Hadi Mansaray, 31, who is homeless, in Terminal B of LaGuardia Airport. Mansaray is an immigrant from Sierra Leone. He says he has been homeless for two years and has been staying at the airport for the past five weeks.
Hadi Mansaray, 31, who is homeless, in Terminal B of LaGuardia Airport. Mansaray is an immigrant from Sierra Leone. He says he has been homeless for two years and has been staying at the airport for the past five weeks.
Photographer: Victor J. Blue/Bloomberg

On the third floor, Hadi Mansaray sat barefoot in a waiting area. His socks got wet in the slush, so he was drying them on a radiator. Mansaray, 31, came to the U.S. 15 years ago as a refugee from Sierra Leone. He said he’s been living on the street for two years after getting evicted from his apartment. For the past five weeks, he’s been coming to the airport at night.

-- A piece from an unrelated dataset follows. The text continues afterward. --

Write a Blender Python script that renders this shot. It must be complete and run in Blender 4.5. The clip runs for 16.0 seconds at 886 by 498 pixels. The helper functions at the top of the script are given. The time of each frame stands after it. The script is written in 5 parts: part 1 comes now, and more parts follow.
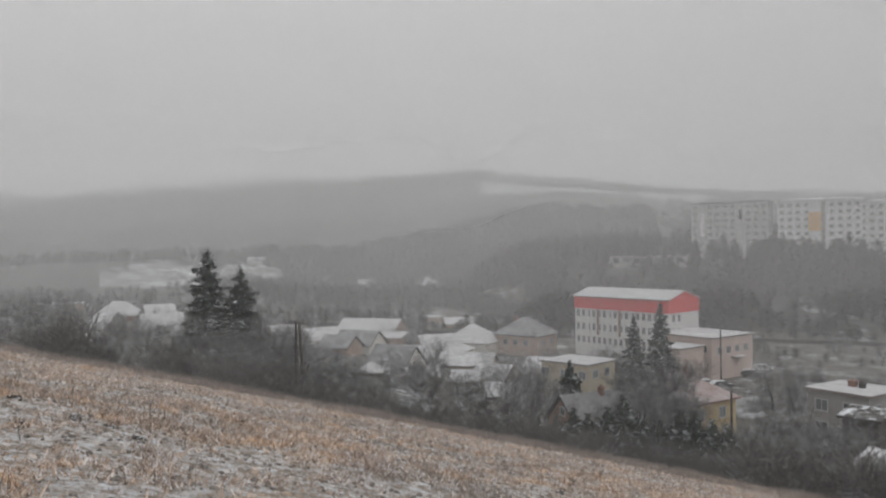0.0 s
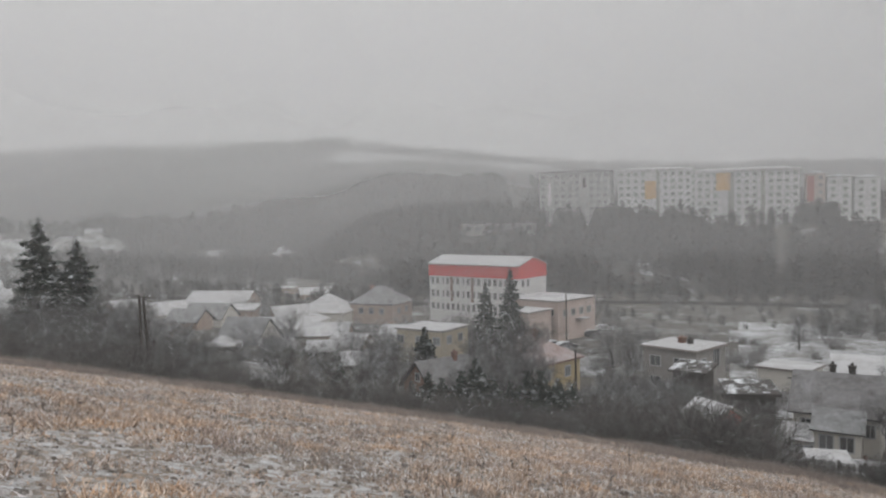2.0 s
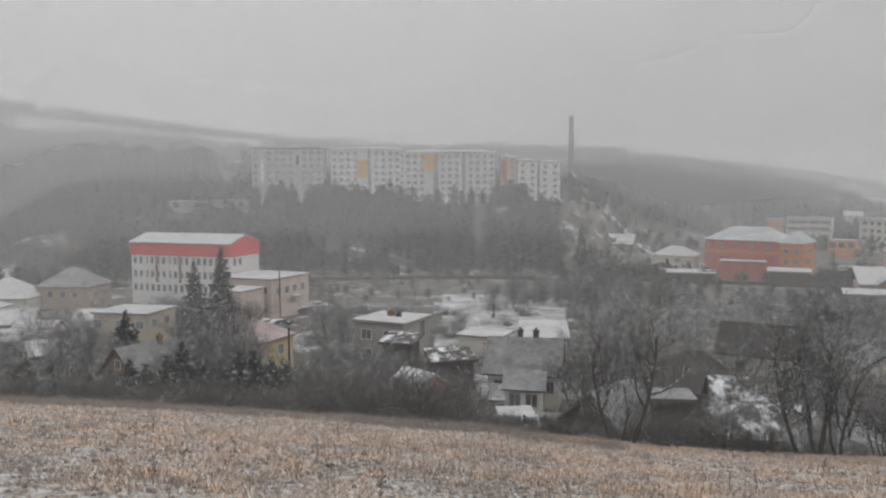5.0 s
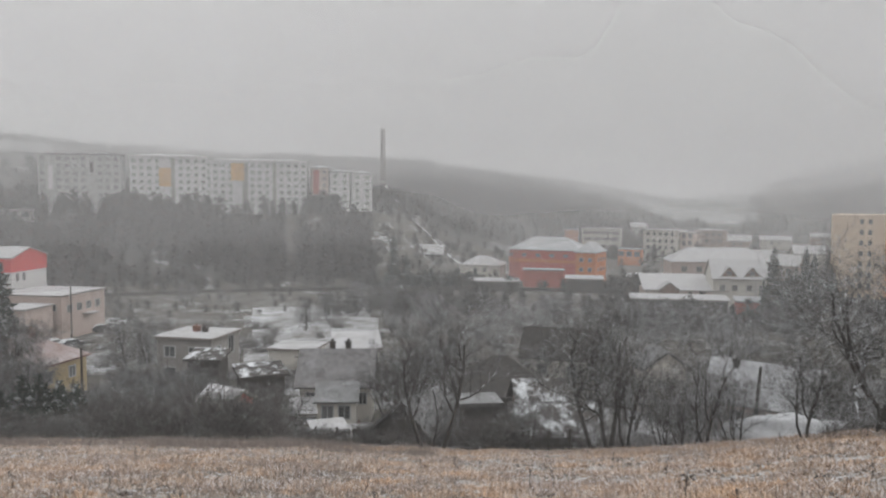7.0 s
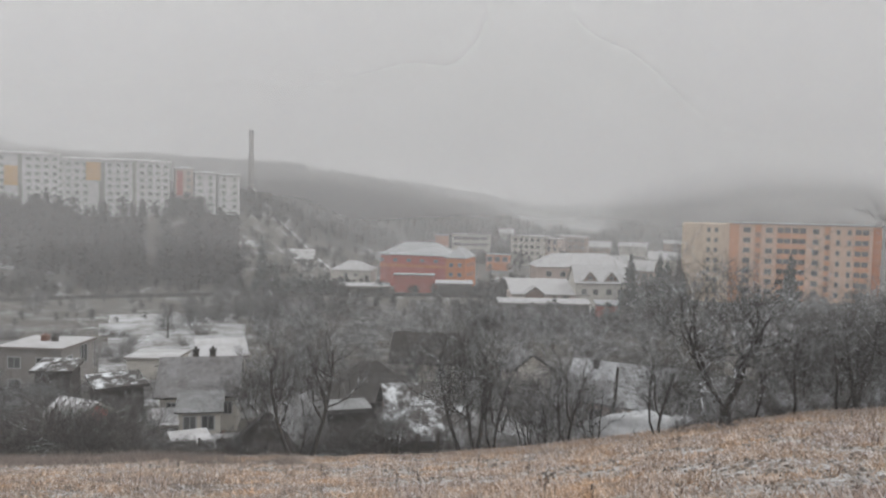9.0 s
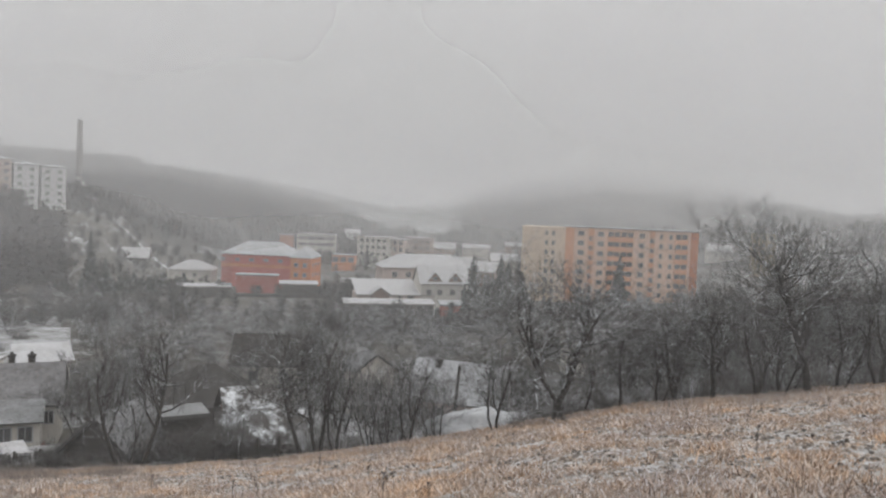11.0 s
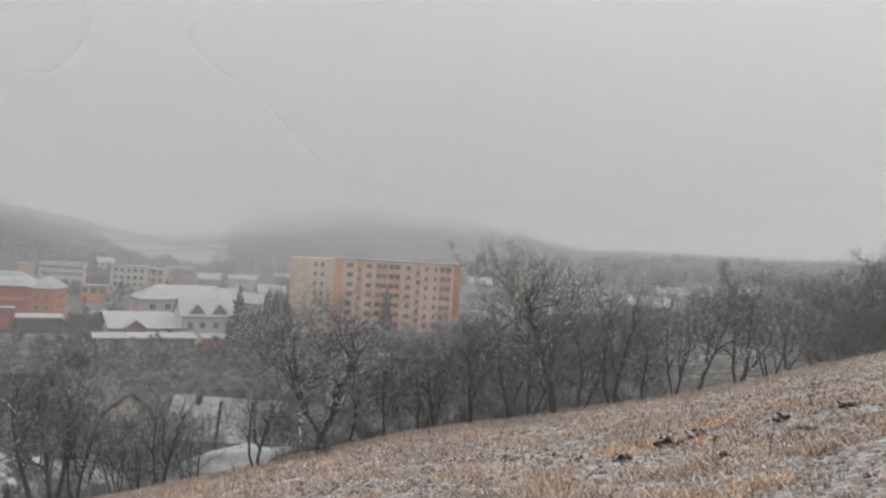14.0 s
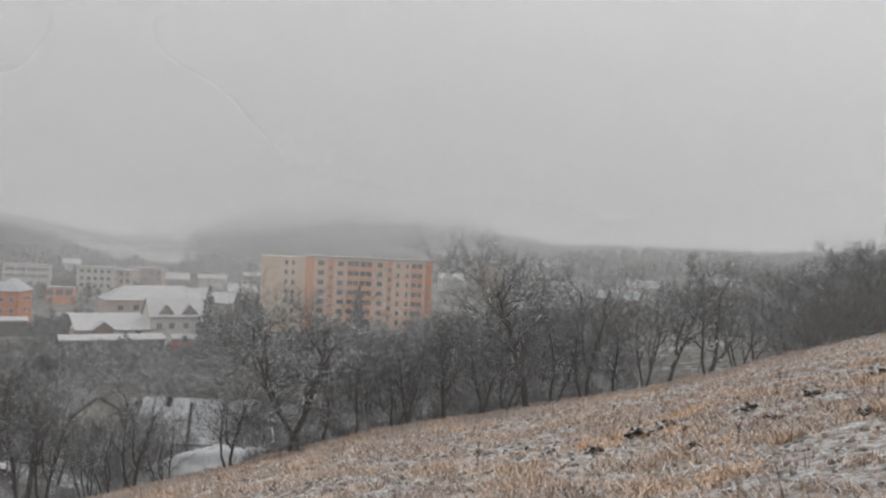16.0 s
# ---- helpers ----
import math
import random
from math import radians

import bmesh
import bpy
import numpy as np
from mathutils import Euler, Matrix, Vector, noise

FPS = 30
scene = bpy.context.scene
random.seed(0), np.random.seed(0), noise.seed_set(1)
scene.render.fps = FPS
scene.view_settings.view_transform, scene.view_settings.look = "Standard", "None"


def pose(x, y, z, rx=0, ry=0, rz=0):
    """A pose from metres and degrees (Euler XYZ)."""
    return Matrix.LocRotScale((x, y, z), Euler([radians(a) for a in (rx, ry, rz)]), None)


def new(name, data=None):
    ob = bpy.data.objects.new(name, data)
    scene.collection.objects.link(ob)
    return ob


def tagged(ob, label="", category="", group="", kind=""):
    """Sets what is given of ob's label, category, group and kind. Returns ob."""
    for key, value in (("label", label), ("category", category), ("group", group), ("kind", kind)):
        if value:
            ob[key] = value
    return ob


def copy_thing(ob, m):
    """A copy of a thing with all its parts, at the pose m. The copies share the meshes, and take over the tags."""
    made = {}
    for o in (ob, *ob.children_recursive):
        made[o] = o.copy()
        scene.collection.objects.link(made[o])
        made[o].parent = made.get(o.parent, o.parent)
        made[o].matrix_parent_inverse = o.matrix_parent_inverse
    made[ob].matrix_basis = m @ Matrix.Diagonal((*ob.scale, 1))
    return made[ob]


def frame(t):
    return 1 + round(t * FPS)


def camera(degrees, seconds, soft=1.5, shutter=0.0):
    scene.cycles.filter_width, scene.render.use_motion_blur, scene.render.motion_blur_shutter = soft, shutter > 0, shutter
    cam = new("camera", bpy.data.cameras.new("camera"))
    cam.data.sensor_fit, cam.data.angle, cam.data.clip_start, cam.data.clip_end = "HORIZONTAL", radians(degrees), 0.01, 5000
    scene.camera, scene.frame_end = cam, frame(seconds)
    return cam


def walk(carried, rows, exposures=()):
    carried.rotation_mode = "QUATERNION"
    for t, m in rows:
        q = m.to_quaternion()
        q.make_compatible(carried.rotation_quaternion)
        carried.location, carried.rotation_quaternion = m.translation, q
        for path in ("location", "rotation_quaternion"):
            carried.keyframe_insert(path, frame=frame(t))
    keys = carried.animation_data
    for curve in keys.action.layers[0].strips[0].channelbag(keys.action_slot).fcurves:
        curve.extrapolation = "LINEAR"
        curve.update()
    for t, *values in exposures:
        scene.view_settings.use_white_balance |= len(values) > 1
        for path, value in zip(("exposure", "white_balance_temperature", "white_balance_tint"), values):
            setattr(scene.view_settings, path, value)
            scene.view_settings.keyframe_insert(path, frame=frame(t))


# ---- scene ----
cam = camera(58.8, 16.0, soft=2.2)
# seconds, place in metres, turn in degrees: a slow turn of the body with the camera held 0.6 m out
ROWS = [
    (0.0, 0.000, 0.600, 1.700, 89.72, 0.84, -0.00), (0.5, 0.033, 0.599, 1.700, 88.98, 1.03, -3.15),
    (1.0, 0.054, 0.597, 1.700, 88.33, 1.35, -5.23), (1.5, 0.083, 0.594, 1.700, 87.85, 1.25, -7.97),
    (2.0, 0.109, 0.589, 1.700, 87.27, 1.20, -10.53), (2.5, 0.138, 0.583, 1.700, 86.57, 1.09, -13.42),
    (3.0, 0.178, 0.572, 1.700, 86.11, 0.94, -17.36), (3.5, 0.215, 0.558, 1.700, 85.94, 0.92, -21.14),
    (4.0, 0.238, 0.550, 1.700, 86.51, 0.74, -23.48), (4.5, 0.269, 0.534, 1.700, 85.35, 0.97, -26.80),
    (5.0, 0.309, 0.512, 1.700, 85.36, 0.21, -31.10), (7.5, 0.440, 0.406, 1.700, 86.06, -0.44, -47.31),
    (8.0, 0.457, 0.386, 1.700, 86.00, -0.74, -49.74), (8.5, 0.470, 0.370, 1.700, 86.29, -0.84, -51.74),
    (9.0, 0.485, 0.352, 1.700, 86.66, -1.18, -53.97), (11.5, 0.556, 0.224, 1.700, 87.61, -2.35, -67.97),
    (12.0, 0.567, 0.194, 1.700, 88.37, -2.34, -71.03), (12.5, 0.579, 0.157, 1.700, 88.46, -2.90, -74.76),
    (13.0, 0.586, 0.130, 1.700, 88.83, -3.31, -77.45), (13.5, 0.591, 0.105, 1.700, 89.79, -3.68, -79.93),
    (14.0, 0.594, 0.086, 1.700, 90.18, -3.45, -81.74), (14.5, 0.596, 0.065, 1.700, 90.41, -3.23, -83.80),
    (15.0, 0.599, 0.037, 1.700, 90.68, -3.43, -86.47), (15.5, 0.599, 0.037, 1.700, 90.72, -3.68, -86.50),
    (16.0, 0.597, 0.065, 1.700, 90.02, -2.68, -83.82),
]
walk(cam, [(t, pose(x, y, z, rx, ry, rz)) for t, x, y, z, rx, ry, rz in ROWS],
     exposures=[(0.0, -0.18), (2.0, -0.08), (5.0, 0.0), (9.0, 0.13), (12.5, 0.12), (16.0, 0.06)])

# ---------------------------------------------------------------- light
SKY_LOW, SKY_HIGH, SUN_POWER = 0.58, 1.12, 0.65
SUN_UP, SUN_ROUND = 35.0, 150.0

world = bpy.data.worlds.new("overcast_sky")
scene.world = world
world.use_nodes = True
wt = world.node_tree
wt.nodes.clear()
w_out = wt.nodes.new("ShaderNodeOutputWorld")
w_bg = wt.nodes.new("ShaderNodeBackground")
sky = wt.nodes.new("ShaderNodeTexSky")
sky.sky_type, sky.sun_disc = "NISHITA", False
sky.sun_elevation, sky.sun_rotation = radians(SUN_UP), radians(SUN_ROUND)
w_bw = wt.nodes.new("ShaderNodeRGBToBW")
w_scale = wt.nodes.new("ShaderNodeMath")
w_scale.operation = "MULTIPLY"
w_scale.inputs[1].default_value = 0.015          # what little of the clear sky comes through the cloud
w_co = wt.nodes.new("ShaderNodeTexCoord")
w_sep = wt.nodes.new("ShaderNodeSeparateXYZ")
w_ramp = wt.nodes.new("ShaderNodeMapRange")
w_ramp.inputs["From Min"].default_value, w_ramp.inputs["From Max"].default_value = 0.0, 1.0
w_ramp.inputs["To Min"].default_value, w_ramp.inputs["To Max"].default_value = SKY_LOW, SKY_HIGH
w_noise = wt.nodes.new("ShaderNodeTexNoise")
w_noise.inputs["Scale"].default_value, w_noise.inputs["Detail"].default_value = 2.2, 3.0
w_cloud = wt.nodes.new("ShaderNodeMapRange")
w_cloud.inputs["To Min"].default_value, w_cloud.inputs["To Max"].default_value = 0.93, 1.07
w_mul = wt.nodes.new("ShaderNodeMath")
w_mul.operation = "MULTIPLY"
w_add = wt.nodes.new("ShaderNodeMath")
w_tint = wt.nodes.new("ShaderNodeMix")
w_tint.data_type, w_tint.blend_type = "RGBA", "MULTIPLY"
w_tint.inputs["Factor"].default_value = 1.0
w_tint.inputs["B"].default_value = (0.995, 1.0, 1.012, 1)
link = wt.links.new
link(w_co.outputs["Generated"], w_sep.inputs[0])
link(w_co.outputs["Generated"], w_noise.inputs["Vector"])
link(w_sep.outputs["Z"], w_ramp.inputs["Value"])
link(w_noise.outputs["Fac"], w_cloud.inputs["Value"])
link(w_ramp.outputs[0], w_mul.inputs[0])
link(w_cloud.outputs[0], w_mul.inputs[1])
link(sky.outputs[0], w_bw.inputs[0])
link(w_bw.outputs[0], w_scale.inputs[0])
link(w_mul.outputs[0], w_add.inputs[0])
link(w_scale.outputs[0], w_add.inputs[1])
link(w_add.outputs[0], w_tint.inputs["A"])
link(w_tint.outputs["Result"], w_bg.inputs["Color"])
link(w_bg.outputs[0], w_out.inputs["Surface"])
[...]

“Living on the street, my backpack got stolen. It had my wallet and Social Security card,” Mansaray said. On the street and in shelters, he said he gets hassled by police. The airport is warm and safe.

Mansaray, who lost a job as a security guard, said he is now studying to be a nursing assistant and getting his graduate-equivalency degree. He eats at soup kitchens and sneaks onto buses to get to an adult learning center in Manhattan.

At LaGuardia, a two-person Volunteers of America homeless outreach team works from 2 p.m. to 10 p.m., while another operates at JFK from 6 a.m. to 2 p.m. Together with airport staff and Port Authority police, they identify homeless people and offer transportation to shelter. Outreach workers focus on transients because they’re more likely to accept services than the chronically homeless, Keaton said.

Last year the group placed in shelters or reunited with their families 31 homeless people at LaGuardia and 105 at JFK.

Rachel Weinstein, Volunteers of America’s chief development and communications officer, said one man, an alcoholic, lived at LaGuardia for 20 years.

“The guys got him into rehab, he got dried up a couple of times, and he’d keep coming back,” she said.